Israeli society will remain an often-confusing mix of the secular and the religious and an avowedly Jewish state, whether they are in the government or not. The canard that Israel is an “apartheid state” will be just as much a lie with them running ministries as it was when they were in the opposition.
What it will mean, though, is that the next Israeli Cabinet will be less easily manipulated by Netanyahu as he characteristically aims to chart a cautious middle path on policy, especially on security issues. Indeed, Smotrich and Ben-Gvir will probably be troublesome coalition partners.
That’s why Netanyahu would likely prefer, if at all possible, to entice the center-left parties led by Lapid and Benny Gantz into his government. But, since neither of them is apt to be led down the garden path by the slippery Bibi again, he’s likely to be stuck with the Religious Zionists.
The “defending democracy” rhetoric of those Americans inclined to meddle in Israeli politics in the coming weeks is a smokescreen for something less admirable. The main problem that both Israeli leftists and their American sympathizers have with Israeli democracy is that their side doesn’t win the country’s free and fair democratic elections.

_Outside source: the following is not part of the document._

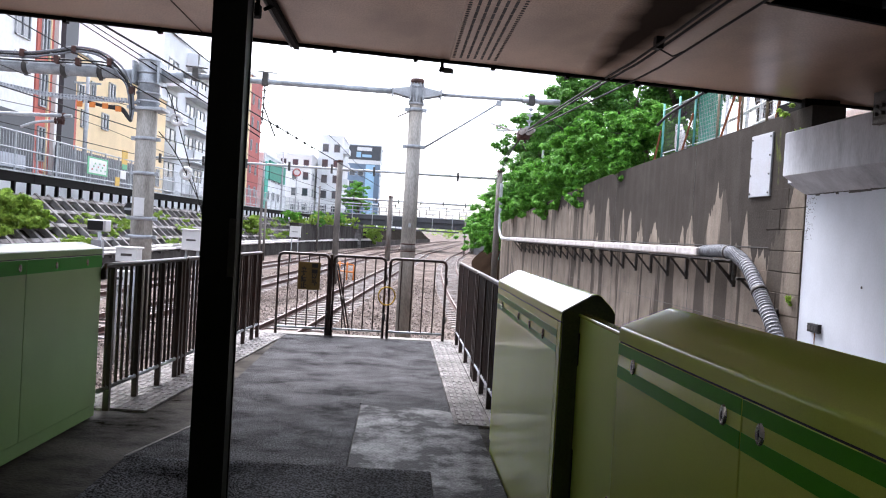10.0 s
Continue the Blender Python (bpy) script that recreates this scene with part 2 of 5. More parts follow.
def stained_wall():
    """Old concrete: dark weathering from above that ends in tall spikes, pale run-offs, pour joints."""
    m = bpy.data.materials.new("stained_concrete")
    m.use_nodes = True
    n, l = m.node_tree.nodes, m.node_tree.links
    p = n["Principled BSDF"]
    p.inputs["Roughness"].default_value = 0.9
    p.inputs["Specular IOR Level"].default_value = 0.06
    geo = n.new("ShaderNodeNewGeometry")
    sep = n.new("ShaderNodeSeparateXYZ")
    l.new(geo.outputs["Position"], sep.inputs["Vector"])

    def noise_of(scale, vec, detail=4):
        mp = n.new("ShaderNodeMapping")
        mp.inputs["Scale"].default_value = vec
        l.new(geo.outputs["Position"], mp.inputs["Vector"])
        t = n.new("ShaderNodeTexNoise")
        t.inputs["Scale"].default_value, t.inputs["Detail"].default_value = scale, detail
        l.new(mp.outputs["Vector"], t.inputs["Vector"])
        return t.outputs["Fac"]

    def op(kind, a, b, c=None):
        t = n.new("ShaderNodeMath")
        t.operation = kind
        for i, v in enumerate((a, b, c)):
            if v is None:
                continue
            if isinstance(v, (int, float)):
                t.inputs[i].default_value = v
            else:
                l.new(v, t.inputs[i])
        return t.outputs[0]

    def blend(fac, a, b):
        t = n.new("ShaderNodeMix")
        t.data_type = "RGBA"
        l.new(fac, t.inputs["Factor"])
        for key, v in (("A", a), ("B", b)):
            if isinstance(v, tuple):
                t.inputs[key].default_value = (*v, 1)
            else:
                l.new(v, t.inputs[key])
        return t.outputs["Result"]

    def step(v, lo, hi):
        t = n.new("ShaderNodeMapRange")
        t.inputs["From Min"].default_value, t.inputs["From Max"].default_value = lo, hi
        l.new(v, t.inputs["Value"])
        return t.outputs["Result"]

    jag = noise_of(6.5, (1, 1, 0.1), 6)
    broad = noise_of(1.2, (1, 1, 0.05), 3)
    mott = noise_of(2.2, (1, 1, 1), 7)
    fine = noise_of(30, (1, 1, 1), 4)
    yy, zz = sep.outputs["Y"], sep.outputs["Z"]
    # dry spires that the weathering has spared: middle, tip height, steepness
    top = op("MULTIPLY_ADD", broad, 0.5, 1.22)
    for mid, tip, steep in SPIRES:
        away = op("ABSOLUTE", op("SUBTRACT", yy, mid), 0.0)
        top = op("MAXIMUM", top, op("MULTIPLY_ADD", away, -steep, tip))
    far = op("MULTIPLY", step(yy, 21.0, 22.2), 2.62)
    top = op("MAXIMUM", top, far)
    line = op("SUBTRACT", zz, op("MULTIPLY_ADD", jag, 1.1, op("SUBTRACT", top, 0.58)))
    wet = step(line, -0.012, 0.012)
    pale = blend(mott, (0.13, 0.105, 0.084), (0.37, 0.318, 0.265))
    dark = blend(mott, (0.03, 0.025, 0.021), (0.088, 0.077, 0.067))
    col = blend(wet, pale, dark)
    runs = step(noise_of(2.3, (1, 1, 0.06), 8), 0.53, 0.57)
    col = blend(op("MULTIPLY", runs, 0.8), col, (0.055, 0.047, 0.04))
    drips = step(noise_of(6, (1, 1, 0.04), 4), 0.5, 0.72)
    col = blend(op("MULTIPLY", drips, 0.4), col, (0.085, 0.077, 0.068))
    near_end = op("MULTIPLY_ADD", op("ABSOLUTE", op("SUBTRACT", yy, 11.0), 0.0), -1.9, 0.62)
    tuft = op("MULTIPLY_ADD", op("ABSOLUTE", op("SUBTRACT", yy, 21.2), 0.0), -0.9, 0.55)
    damp = op("MAXIMUM", op("MULTIPLY", near_end, step(zz, 1.7, 2.5)), op("MULTIPLY", tuft, step(zz, 2.5, 2.8)))
    moss = step(op("ADD", op("MULTIPLY", damp, 0.6), noise_of(5, (1, 1, 0.45), 8)), 0.84, 0.98)
    col = blend(op("MULTIPLY", moss, 0.85), col, (0.13, 0.16, 0.03))
    grain = n.new("ShaderNodeMix")
    grain.data_type, grain.blend_type = "RGBA", "MULTIPLY"
    grain.inputs["Factor"].default_value = 0.45
    l.new(col, grain.inputs["A"])
    l.new(fine, grain.inputs["B"])
    l.new(grain.outputs["Result"], p.inputs["Base Color"])
    b = n.new("ShaderNodeBump")
    b.inputs["Strength"].default_value, b.inputs["Distance"].default_value = 0.25, 0.02
    l.new(fine, b.inputs["Height"])
    l.new(b.outputs["Normal"], p.inputs["Normal"])
    return m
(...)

Israel’s people don’t need to be saved from themselves. Their governments are supposed to represent the needs and concerns of the citizens, not the sensibilities of the country’s foreign friends, be they of the faithful or—as is the case with many of Netanyahu’s and Ben Gvir’s most bitter opponents—the fair-weather variety.
It will be a bitter pill for American liberals to swallow, but if they truly support the Jewish state, they will accept the verdict of the voters. If not, they should stop posing as defenders of democracy.